The PAL (Personal Assistant for healthy Lifestyle) project is a 4 year H2020 project with the research partners TNO (coordinator), DFKI, FCSR, Imperial and Delft University of Technology, next to end-users (the hospitals Gelderse Vallei and Meander, and the Diabetics Associations of Netherlands and Italy), and SME’s (Mixel and Produxi). PAL will use, refine and extend the knowledge-base and support models of earlier project by partners to improve child’s diabetes regimen by assisting the child, health professional and parent. The PAL system will be composed of a social robot (NAO), its (mobile) avatar, and an extendable set of (mobile) health applications (diabetes diary, educational quizzes, sorting games, etc.), which all connect to a common knowledge-base and reasoning mechanism.
The IUALL project foundation is the idea that anybody should be able to interact with computer systems. The project challenge is to investigate social intelligent technology and how to design them for Universal Access; include people with special needs such as children, elderly and people with disabilities.
I participated in the work package focused on interpersonal and contextual aspects of turn-taking and floor management in conversations were are build models of turn-taking and floor management for artificial conversational agents that display appropriate behaviours when they are involved in a conversation.

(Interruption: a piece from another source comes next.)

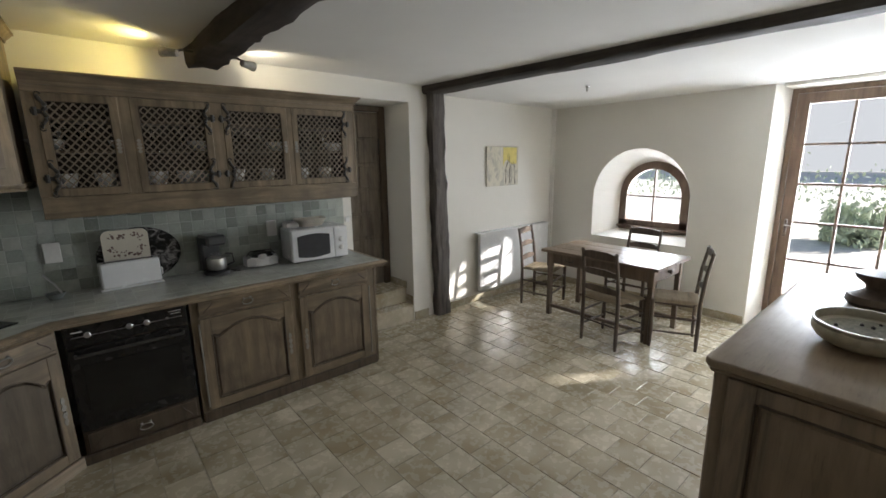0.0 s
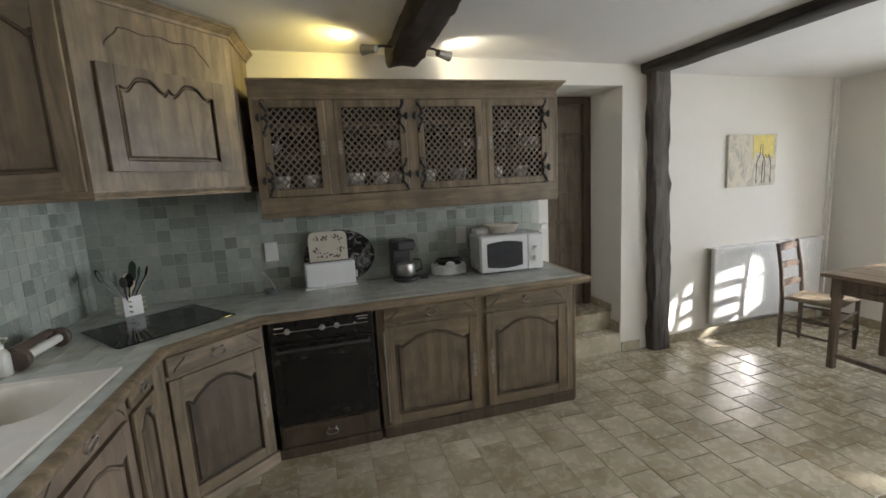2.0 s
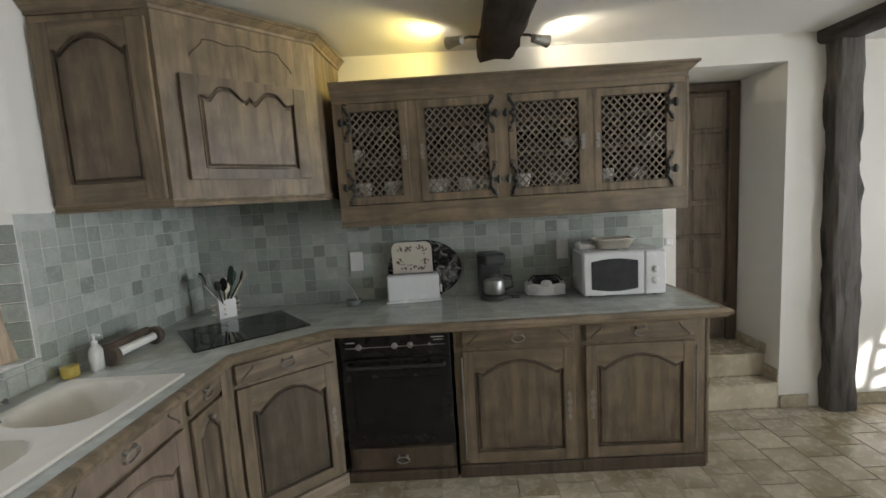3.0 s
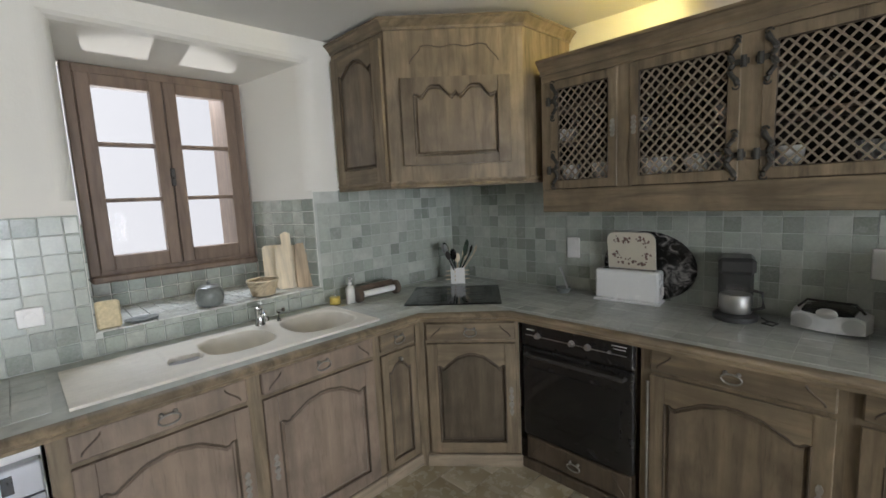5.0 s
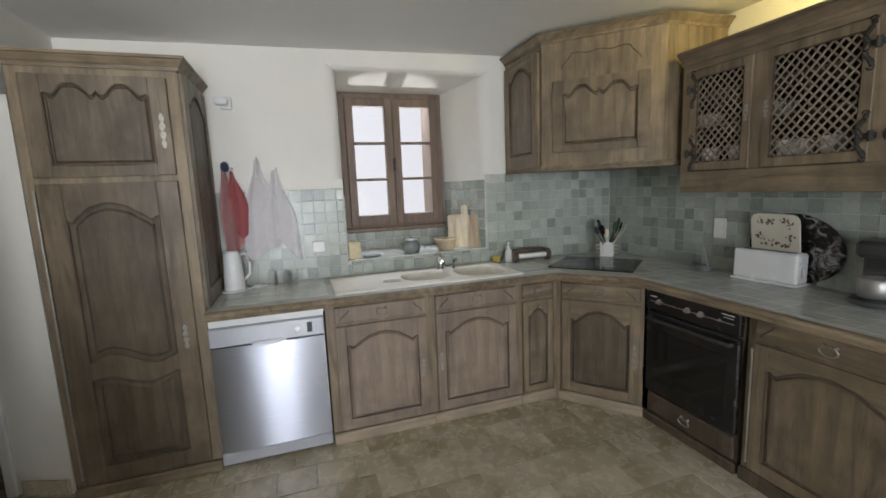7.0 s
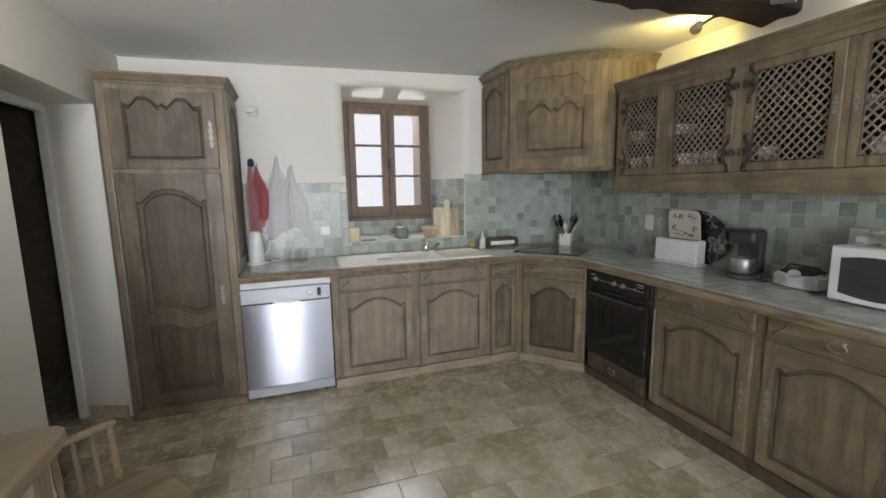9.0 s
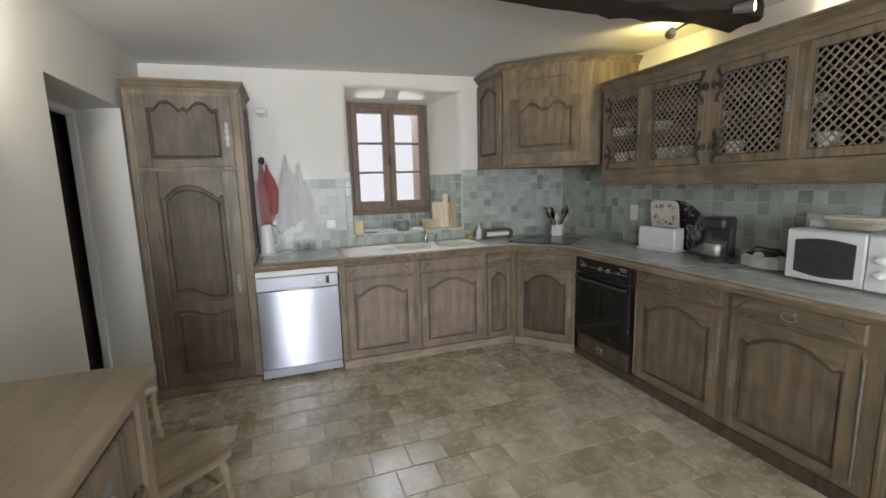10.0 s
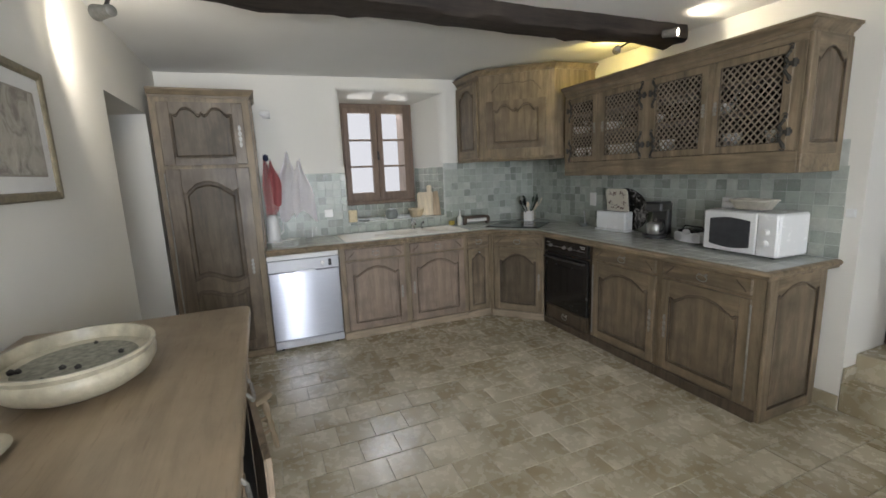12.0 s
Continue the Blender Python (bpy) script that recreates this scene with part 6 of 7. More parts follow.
bmesh.ops.bevel(bm, geom=rim, offset=0.007, segments=3, affect="EDGES", profile=0.5)
part("top", bm, M_SIDE_TOP, sb, "smooth waxed oak top", True)
part("top_moulding", boxes(((-0.018, -0.016, SBZ - 0.022), (SW + 0.018, SD, SBZ)), bevel=0.008), M_SIDE, sb)
n = 3
wd3 = (SW - 0.14) / n
for k in range(n):
    x0 = 0.07 + k * wd3
    d = drawer(sb, x0 + 0.012, x0 + wd3 - 0.012, 0.825, 0.985, 0.0, M_SIDE, False, False)
    bm = bmesh.new()
    xc = x0 + wd3 / 2
    slab(bm, lambda x: 0.905 - 0.035 + 0.012 * abs(math.sin((x - xc) * 60)), lambda x: 0.905 + 0.040 - 0.012 * abs(math.sin((x - xc) * 60)), xc - 0.065, xc + 0.065, -0.0005, -0.004, 20)
    part("back_plate", bm, M_PEWTER, d, "shaped pewter back plate")
    bm = bmesh.new()
    tube(bm, [(xc - 0.048, -0.006, 0.912), (xc - 0.050, -0.018, 0.895), (xc - 0.025, -0.024, 0.872), (xc, -0.025, 0.868), (xc + 0.025, -0.024, 0.872), (xc + 0.050, -0.018, 0.895), (xc + 0.048, -0.006, 0.912)], 0.0055, 8)
    part("handle", bm, M_PEWTER, d, "pewter swing handle", True)
    dd = panel_door(sb, 0.0, wd3 - 0.024, 0.0, 0.66, 0.0, crown, 0.06, 0.075, 0.06, (M_SIDE, M_SIDE, M_SIDE))
    if k == n - 1:
        dd.matrix_basis = Matrix.Translation((x0 + 0.012 + wd3 - 0.024, -0.006, 0.145)) @ Matrix.Rotation(radians(7), 4, "Z") @ Matrix.Translation((-(wd3 - 0.024), 0, 0))
    else:
        dd.matrix_basis = pose(x0 + 0.012, 0.0, 0.145)
    escutcheon(dd, (0.035, 0.0, 0.36), 0.12)
# thin dark sheet on the solid body, drawn as shade behind the ajar door
part("gap_shade", boxes(((0.08 + 2 * wd3, 0.017, 0.15), (SW - 0.08, 0.0195, 0.80))), M_INSIDE_SHADE, sb)
end_panel(sb, Matrix.Translation((SW + 0.018, 0.045, 0.06)) @ Matrix.Rotation(radians(90), 4, "Z"), SD - 0.05, 0.0, 0.95, (M_SIDE, M_SIDE, M_SIDE), 0.085, 0.0)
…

Specifically I studied non-verbal behaviour in human-human conversations (police interviewing): how interlocutors by means of gestures, head movements, backchannels etc. express their stance towards the other and related turn management. We identified factors (agent characteristics, conversational content, timings, tasks, scenario, role, personality) influencing how an interlocutor is perceived and in a perception study we investigated how turn-taking patterns influence the interpersonal stance of an embodied conversational agent as perceived by a human.
You never know how a rabbit catches a cow.